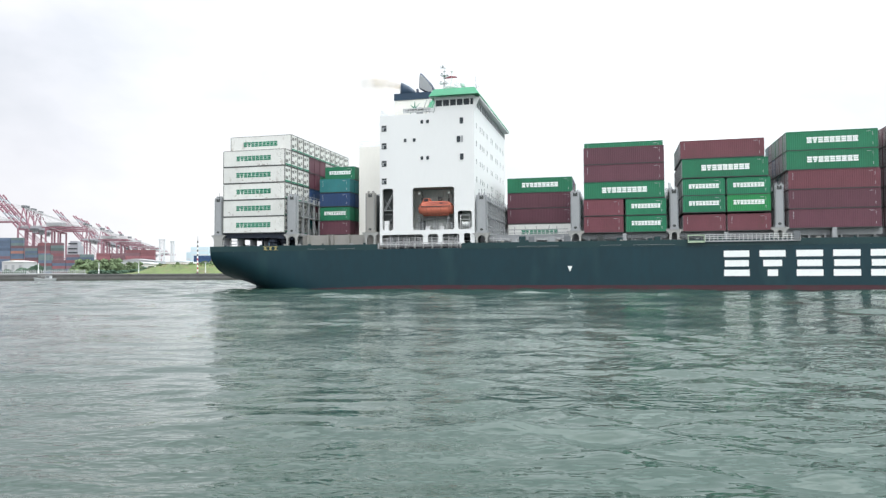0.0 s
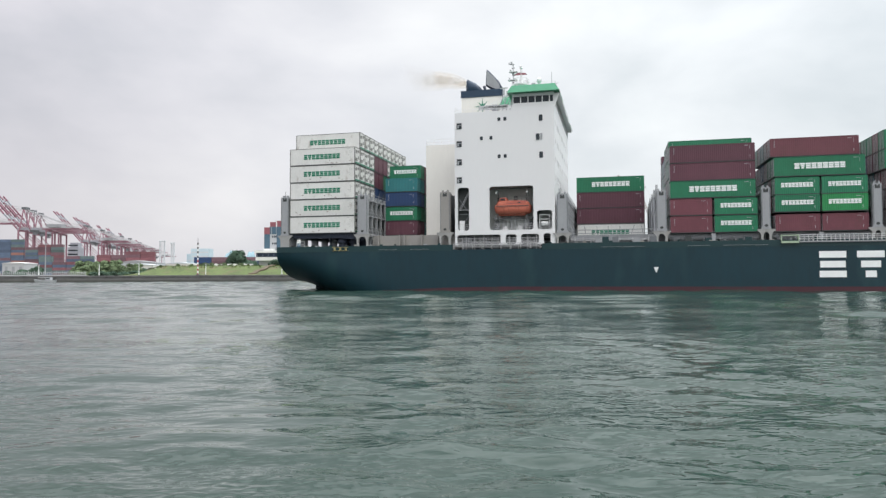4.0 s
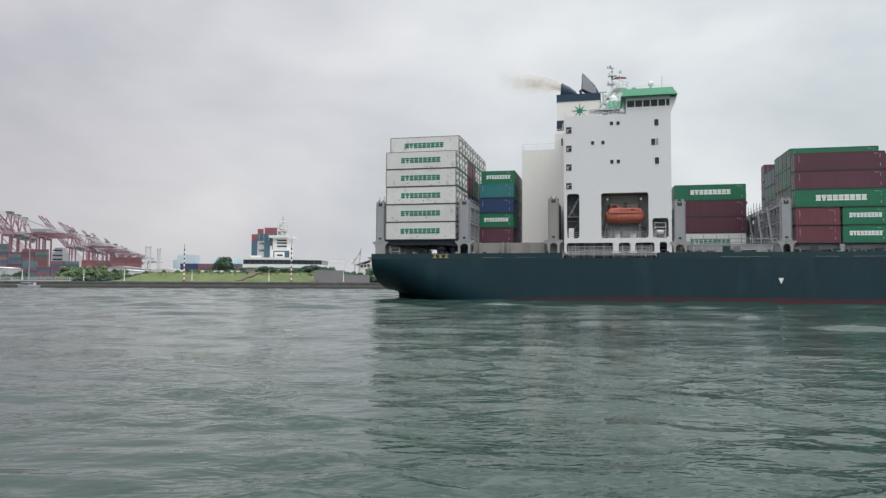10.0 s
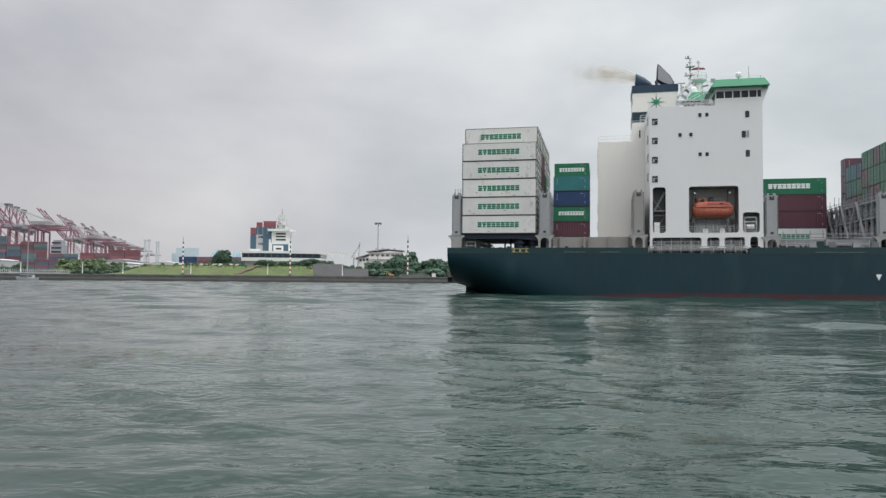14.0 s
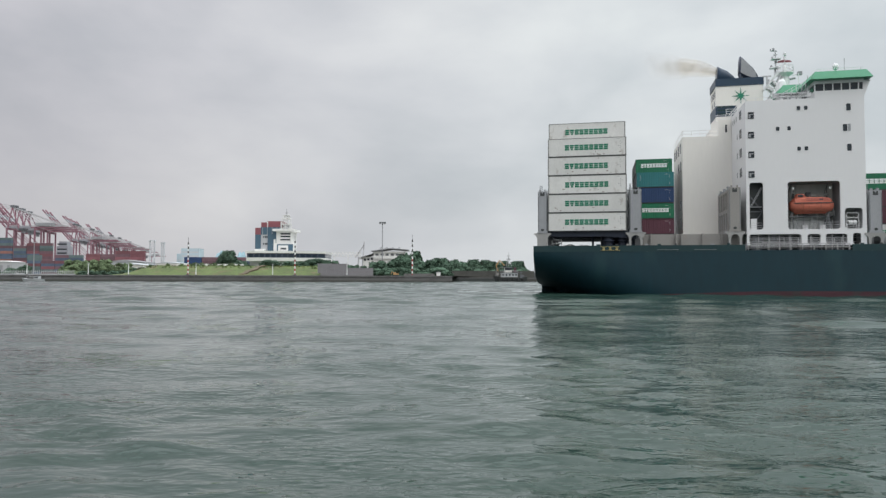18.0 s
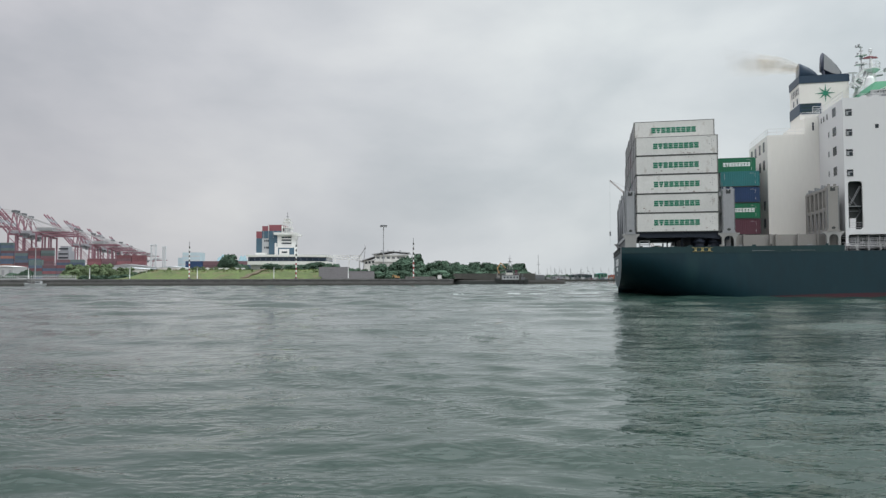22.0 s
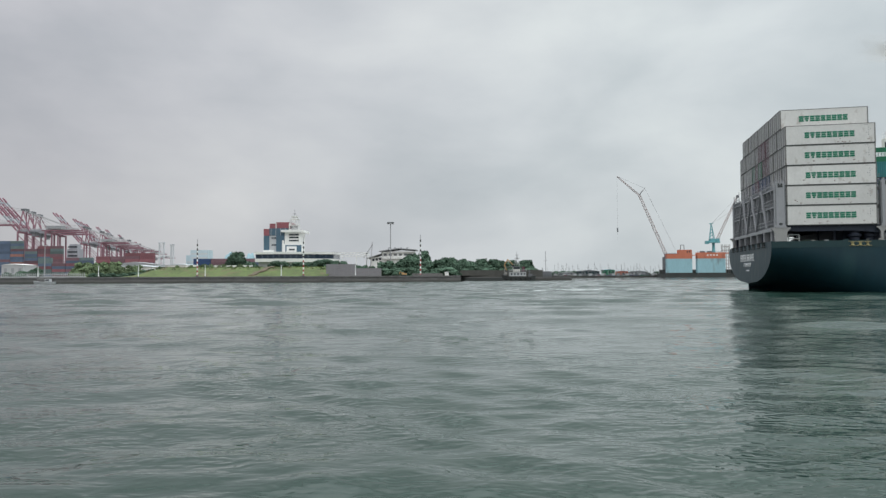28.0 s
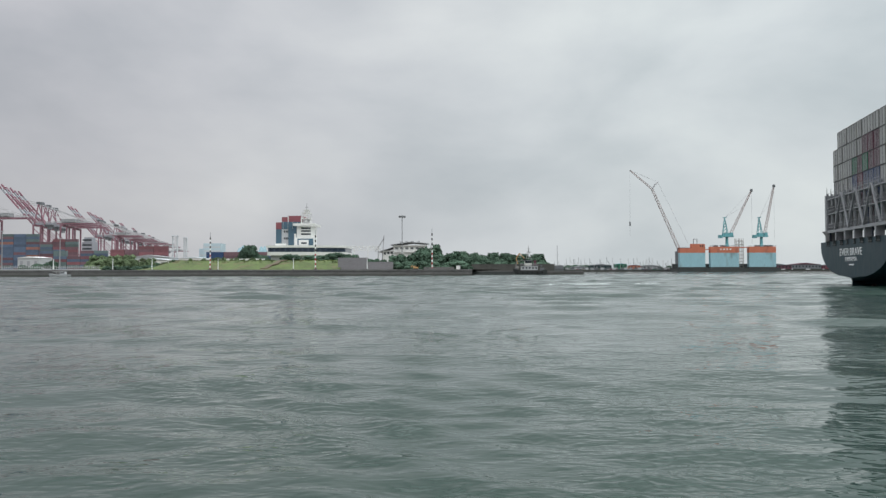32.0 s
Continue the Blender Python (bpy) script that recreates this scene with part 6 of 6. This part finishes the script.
************
# What the task requires:
Repeat the full listing above exactly, with no pictures in the copy.

# Exercise output:
0.0 s
4.0 s
10.0 s
14.0 s
18.0 s
22.0 s
28.0 s
32.0 s
Continue the Blender Python (bpy) script that recreates this scene with part 6 of 6. This part finishes the script.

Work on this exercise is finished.